In 2018, the primary emphasis was placed on constantly improving the product offering, expanding the team of professionals offering comprehensive insurance service to the mutual’s members and aligning its offering to its clients’ needs.

The most important activities associated with modifying its product offering in 2018 were as follows:

  • obtaining KNF’s consent to extend the business to include statutory class 2, giving the ability to extend PZUW’s offer to include another pillar, namely health insurance, including:
    • Occupational medicine - offered to employees working for companies that are members of TUW PZUW. Under this insurance clients obtain access to a wider package of tests including among others physician rulings, preventive health care for employees and assessments of the ability to work while considering the state of health and the threat posed at a given work position;
    • TUW PZUW Medical Care Group Insurance, a supplement to TUW PZUW’s main offering addressed to the employees of the Mutual’s Members. In the Medical Care package clients can utilize doctor consultations, outpatient procedures and laboratory and imaging diagnostics in more than 2.1 thousand PZU Zdrowie medical centers in more than 500 cities in Poland;
  • rolling out in the offer, as the first insurer in Poland, a product called Third Party Liability Insurance for the Members of the Governing Bodies of a Medical Treatment Entity. Extending this offer is part of the mutual’s expansion onto the market made up by medical entities, especially hospitals that are one of the major axes on TUW PZUW’s strategy for the upcoming years. This product addressed to TUW PZUW’s clients who already hold compulsory TPL insurance for a medical treatment entity protects the representatives of the management of medical treatment entities against the financial consequences of erroneous managerial decisions, omissions and procedural violations;
  • implementation of comprehensive cybernetic insurance offering protection against the adverse consequences of damages related to the operation of a computer network and computer network safety breaches, also as a result of cyber terrorism;
  • launching an insurance program for church-related institutions encompassing property and third party liability insurance under a dedicated mutual benefit society. 

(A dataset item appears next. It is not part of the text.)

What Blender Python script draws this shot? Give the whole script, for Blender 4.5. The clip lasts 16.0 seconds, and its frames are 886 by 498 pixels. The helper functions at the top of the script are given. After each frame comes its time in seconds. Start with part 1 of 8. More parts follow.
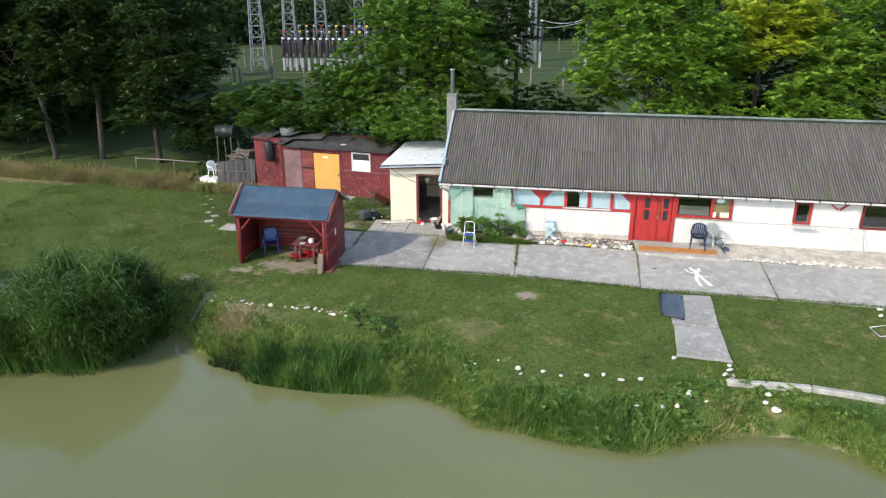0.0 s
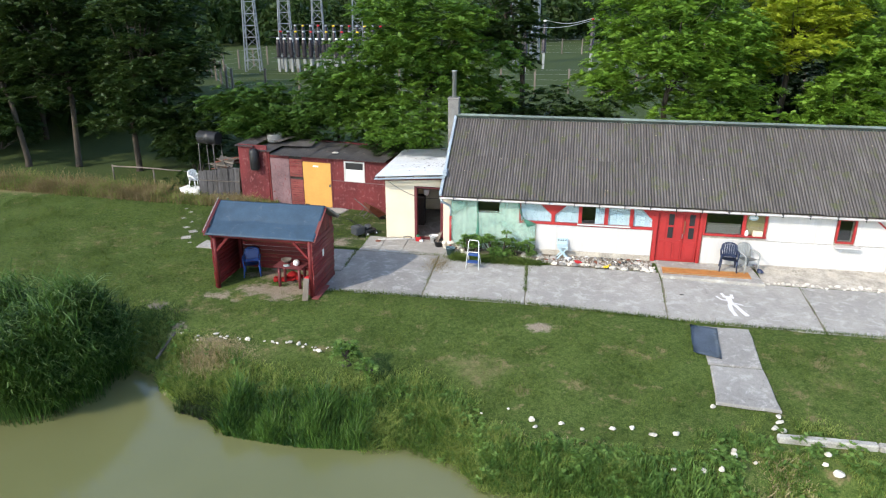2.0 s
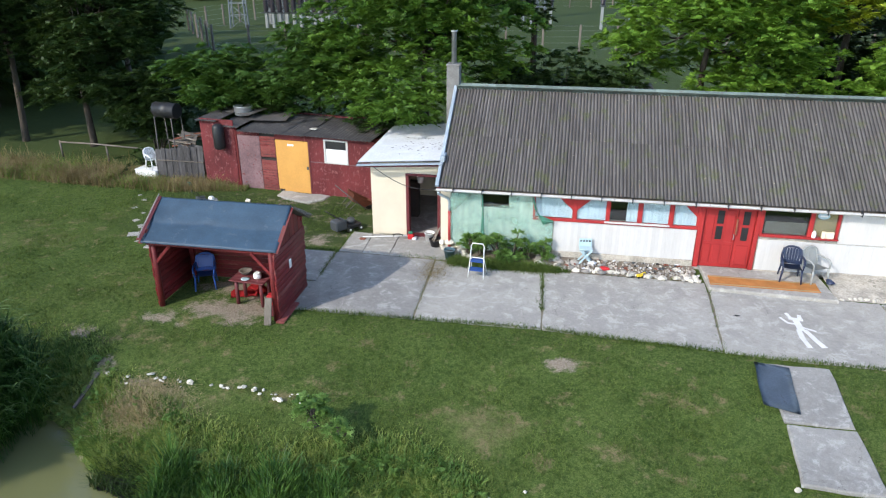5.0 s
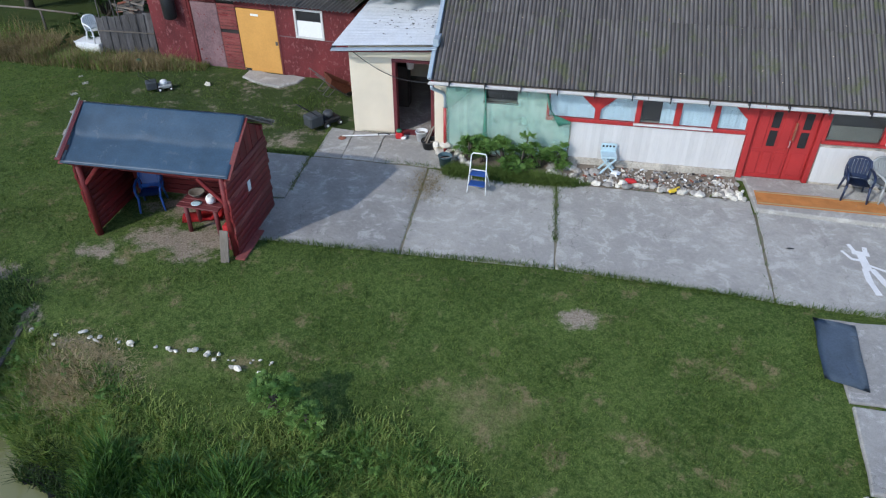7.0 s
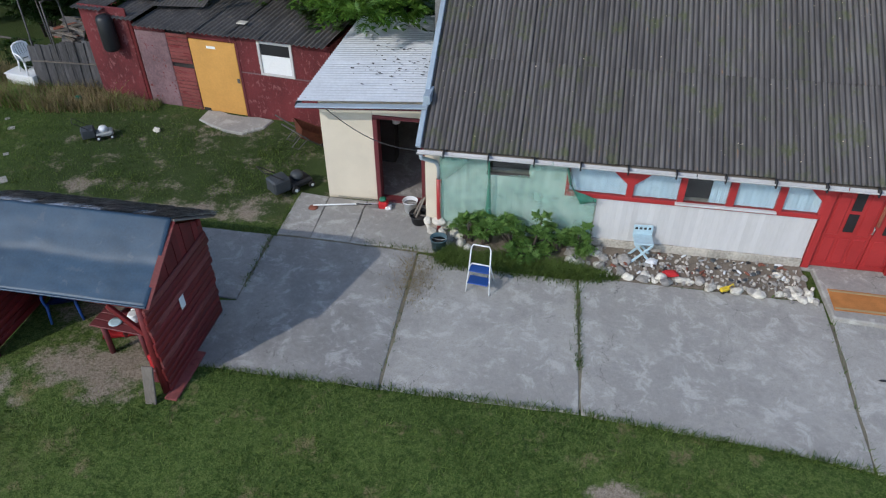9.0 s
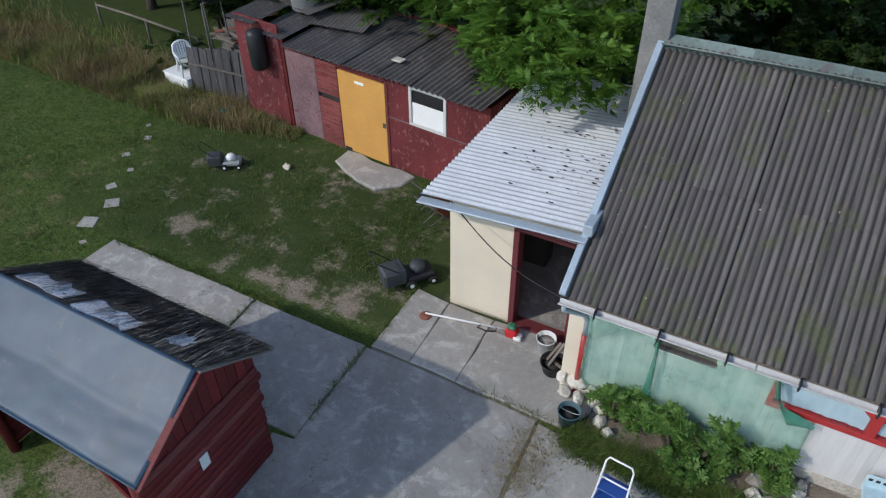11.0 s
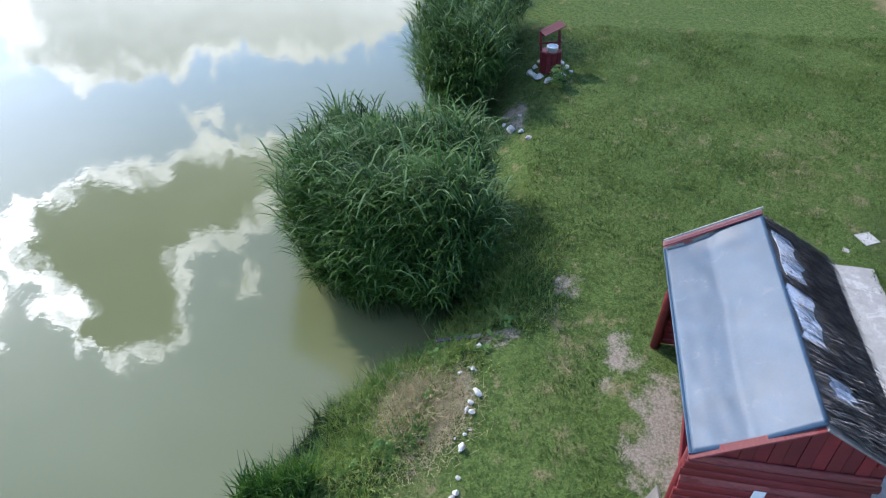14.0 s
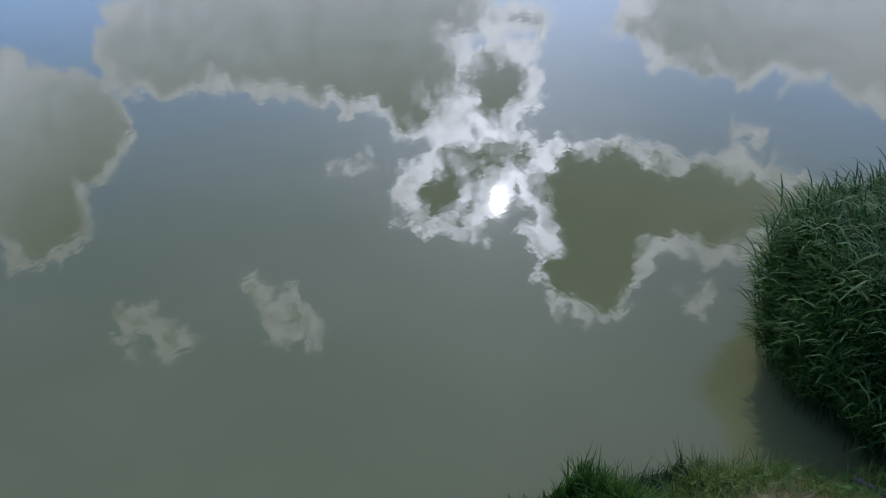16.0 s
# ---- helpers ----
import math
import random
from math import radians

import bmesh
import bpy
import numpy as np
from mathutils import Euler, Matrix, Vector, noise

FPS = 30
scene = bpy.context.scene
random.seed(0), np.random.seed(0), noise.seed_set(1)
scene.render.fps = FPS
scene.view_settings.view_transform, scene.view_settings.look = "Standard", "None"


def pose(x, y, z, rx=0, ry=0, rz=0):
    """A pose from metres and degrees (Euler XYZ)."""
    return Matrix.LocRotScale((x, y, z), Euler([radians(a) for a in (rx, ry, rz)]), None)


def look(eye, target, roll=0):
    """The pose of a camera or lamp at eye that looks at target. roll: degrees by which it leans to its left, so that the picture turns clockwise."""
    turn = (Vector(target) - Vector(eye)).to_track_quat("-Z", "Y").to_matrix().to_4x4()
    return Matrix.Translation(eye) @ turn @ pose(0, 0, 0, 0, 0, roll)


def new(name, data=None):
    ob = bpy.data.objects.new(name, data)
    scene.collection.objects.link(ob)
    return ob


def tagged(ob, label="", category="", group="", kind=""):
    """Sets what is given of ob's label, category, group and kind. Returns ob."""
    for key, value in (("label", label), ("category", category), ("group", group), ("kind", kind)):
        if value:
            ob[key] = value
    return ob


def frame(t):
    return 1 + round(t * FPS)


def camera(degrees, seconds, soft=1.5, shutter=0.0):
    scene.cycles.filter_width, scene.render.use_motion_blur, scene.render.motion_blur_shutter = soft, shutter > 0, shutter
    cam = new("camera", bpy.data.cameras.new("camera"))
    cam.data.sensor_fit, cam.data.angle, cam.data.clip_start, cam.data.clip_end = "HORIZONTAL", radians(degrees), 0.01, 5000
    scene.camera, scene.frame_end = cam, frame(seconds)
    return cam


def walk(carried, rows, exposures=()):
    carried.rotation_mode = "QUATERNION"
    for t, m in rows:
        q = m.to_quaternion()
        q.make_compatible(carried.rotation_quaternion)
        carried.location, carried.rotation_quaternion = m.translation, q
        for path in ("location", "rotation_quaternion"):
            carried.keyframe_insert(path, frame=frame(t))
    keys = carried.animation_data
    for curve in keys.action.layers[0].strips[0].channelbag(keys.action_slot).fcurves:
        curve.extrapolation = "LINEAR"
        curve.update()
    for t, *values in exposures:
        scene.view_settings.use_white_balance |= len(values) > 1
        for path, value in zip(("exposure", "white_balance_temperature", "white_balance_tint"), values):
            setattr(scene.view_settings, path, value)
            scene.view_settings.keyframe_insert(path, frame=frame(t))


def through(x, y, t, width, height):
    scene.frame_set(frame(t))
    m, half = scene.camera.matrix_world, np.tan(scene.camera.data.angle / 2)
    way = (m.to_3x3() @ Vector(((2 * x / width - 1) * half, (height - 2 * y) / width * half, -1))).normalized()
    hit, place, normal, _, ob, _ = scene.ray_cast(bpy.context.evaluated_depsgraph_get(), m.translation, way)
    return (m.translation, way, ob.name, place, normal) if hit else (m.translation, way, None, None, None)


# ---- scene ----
cam = camera(64.8, 16.0, soft=1.2)
# seconds, eye x, y, z, yaw, pitch, roll
ROWS = [
    (0.0, 0.292, 0.272, 9.468, 7.69, -20.47, 0.08),
    (0.5, 0.160, 1.041, 9.418, 7.70, -20.44, 0.08),
    (1.0, 0.056, 1.747, 9.344, 7.71, -20.40, 0.14),
    (1.5, -0.041, 2.391, 9.263, 7.68, -20.37, 0.13),
    (2.0, -0.126, 3.087, 9.170, 7.68, -20.37, 0.14),
    (2.5, -0.210, 3.819, 9.106, 7.68, -20.39, 0.09),
    (3.0, -0.307, 4.556, 9.049, 7.67, -20.36, 0.06),
    (3.5, -0.390, 5.337, 9.009, 7.69, -20.34, 0.05),
    (4.0, -0.476, 6.145, 8.959, 7.69, -20.29, 0.04),
    (4.5, -0.560, 6.966, 8.922, 7.70, -20.25, 0.02),
    (5.0, -0.639, 7.776, 8.859, 7.79, -23.86, 0.01),
    (5.2, -0.680, 8.120, 8.835, 7.81, -26.16, 0.01),
    (5.7, -0.770, 9.000, 8.830, 7.82, -31.80, -0.02),
    (6.2, -0.850, 9.930, 8.870, 7.82, -35.40, -0.05),
    (6.7, -0.940, 10.900, 8.925, 7.82, -36.60, -0.07),
    (7.3, -1.064, 12.108, 8.952, 7.82, -36.69, -0.07),
    (7.5, -1.110, 12.507, 8.958, 7.80, -36.74, -0.06),
    (8.0, -1.213, 13.499, 8.955, 7.79, -36.77, -0.02),
    (8.2, -1.260, 13.910, 8.945, 7.80, -36.84, -0.02),
    (9.2, -1.480, 16.230, 8.870, 7.85, -38.60, -0.20),
    (9.9, -1.640, 17.970, 8.800, 8.20, -39.60, -0.42),
    (10.3, -1.725, 18.960, 8.779, 10.84, -39.71, -0.45),
    (10.5, -1.780, 19.430, 8.773, 14.56, -39.64, -0.38),
    (11.0, -1.866, 20.283, 8.767, 26.28, -39.51, -0.47),
    (11.5, -1.888, 20.533, 8.712, 38.27, -39.41, -0.40),
    (12.0, -1.874, 20.538, 8.652, 50.20, -39.29, -0.32),
    (12.5, -1.877, 20.482, 8.580, 61.76, -39.12, -0.13),
    (13.0, -1.898, 20.447, 8.520, 73.31, -39.10, 0.04),
    (13.5, -1.935, 20.415, 8.475, 84.87, -39.13, 0.26),
    (14.0, -1.974, 20.400, 8.460, 96.60, -39.17, 0.31),
    (14.5, -2.009, 20.400, 8.430, 108.43, -39.12, 0.30),
    (15.0, -2.054, 20.401, 8.410, 120.25, -39.09, 0.20),
    (15.5, -2.122, 20.420, 8.400, 132.07, -39.07, 0.05),
    (16.0, -2.200, 20.450, 8.395, 143.92, -39.06, 0.00),
]
# seconds, stops, white balance
EXPOSURES = [(0.0, 0.20, 6900, 10), (2.0, 0.25, 6750, 10), (4.5, 0.18, 6500, 10), (7.5, -0.50, 5900, 10), (10.5, -0.68, 6250, 11), (12.0, -0.40, 5950, 11), (13.0, 0.30, 5750, 12), (13.5, 0.50, 5800, 13), (14.0, 0.42, 5800, 14), (15.0, -0.24, 5700, 16), (16.0, -0.78, 5550, 18)]


def eye_pose(x, y, z, yaw, pitch, roll):
    return pose(x, y, z, 90 + pitch, 0, yaw) @ pose(0, 0, 0, 0, 0, roll)


walk(cam, [(t, eye_pose(*r)) for t, *r in ROWS], EXPOSURES)

# ---- world, sun ----
SUN_TO = Vector((-0.545, -0.613, 0.574)).normalized()  # towards the sun
world = bpy.data.worlds.new("sky")
scene.world = world
world.use_nodes = True


class Nodes:
    """Short hand for a node tree."""

    def __init__(self, tree):
        self.t = tree
        tree.nodes.clear()

    def n(self, kind, **props):
        node = self.t.nodes.new(kind)
        for key, value in props.items():
            if key == "operation":
                node.operation = value
            elif key == "blend_type":
                node.blend_type = value
            elif key == "data_type":
                node.data_type = value
        return node

    def put(self, value, socket):
        if isinstance(value, bpy.types.NodeSocket):
            self.t.links.new(value, socket)
        elif value is not None:
            socket.default_value = value

    def math(self, op, a, b=None, c=None):
        node = self.n("ShaderNodeMath", operation=op)
        for i, v in enumerate((a, b, c)):
            self.put(v, node.inputs[i])
        return node.outputs[0]

    def vmath(self, op, a, b=None, out=0):
        node = self.n("ShaderNodeVectorMath", operation=op)
        self.put(a, node.inputs[0])
        self.put(b, node.inputs[1])
        return node.outputs[out]

    def noise(self, vec, scale, detail=3.0, rough=0.55, dist=0.0, color=False):
        node = self.n("ShaderNodeTexNoise")
        self.put(vec, node.inputs["Vector"])
        node.inputs["Scale"].default_value = scale
        node.inputs["Detail"].default_value = detail
        node.inputs["Roughness"].default_value = rough
        node.inputs["Distortion"].default_value = dist
        return node.outputs["Color" if color else "Fac"]

    def ramp(self, fac, lo, hi, a=0.0, b=1.0):
        node = self.n("ShaderNodeMapRange")
        node.interpolation_type = "SMOOTHSTEP"
        self.put(fac, node.inputs[0])
        for i, v in enumerate((lo, hi, a, b)):
            self.put(v, node.inputs[i + 1])
        return node.outputs[0]

    def mix(self, fac, a, b, blend="MIX"):
        node = self.n("ShaderNodeMix", data_type="RGBA", blend_type=blend)
        self.put(fac, node.inputs[0])
        for v, s in ((a, node.inputs[6]), (b, node.inputs[7])):
            if isinstance(v, (tuple, list)) and len(v) == 3:
                v = (*v, 1.0)
            self.put(v, s)
        return node.outputs[2]

    def scalevec(self, v, s):
        return self.vmath("MULTIPLY", v, s if isinstance(s, tuple) else (s, s, s))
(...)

Factors, including threats and risks that will affect the operations of the non-life insurance sector in 2019

Besides chance events (such as floods, droughts and spring ground frost), the following should be treated as the main factors that may affect the situation of the non-life insurance sector in 2019:

  • possible slowdown in economic growth in Poland. The poorer financial standing of companies may result in elevated credit risk, a higher loss ratio on the financial insurance portfolio and deceleration in the pace of gross written premium growth;
  • possible slowdown in the growth rate of gross written premium, mostly as a consequence of the motor insurance portfolio’s profitability generated in recent years, and thereby the return to an active pricing policy and competition to attract clients;
  • case law concerning the amounts of general damages paid in cash under the TPL insurance held by the owners of motor vehicles for suffering sustained to the closest family members of persons who have died (Article 446 of the Polish Civil Code);
  • increase in the prices of spare parts affecting claims handling expenses due to the depreciation of the Polish zloty against the euro;
  • changes in trends and client behavior toward customization of proposals and an electronic, swift and paperless method of purchasing and handling insurance, forcing insurance undertakings to adapt to these expectations rapidly;
  • emergence of more regulations or financial burdens on insurance undertakings.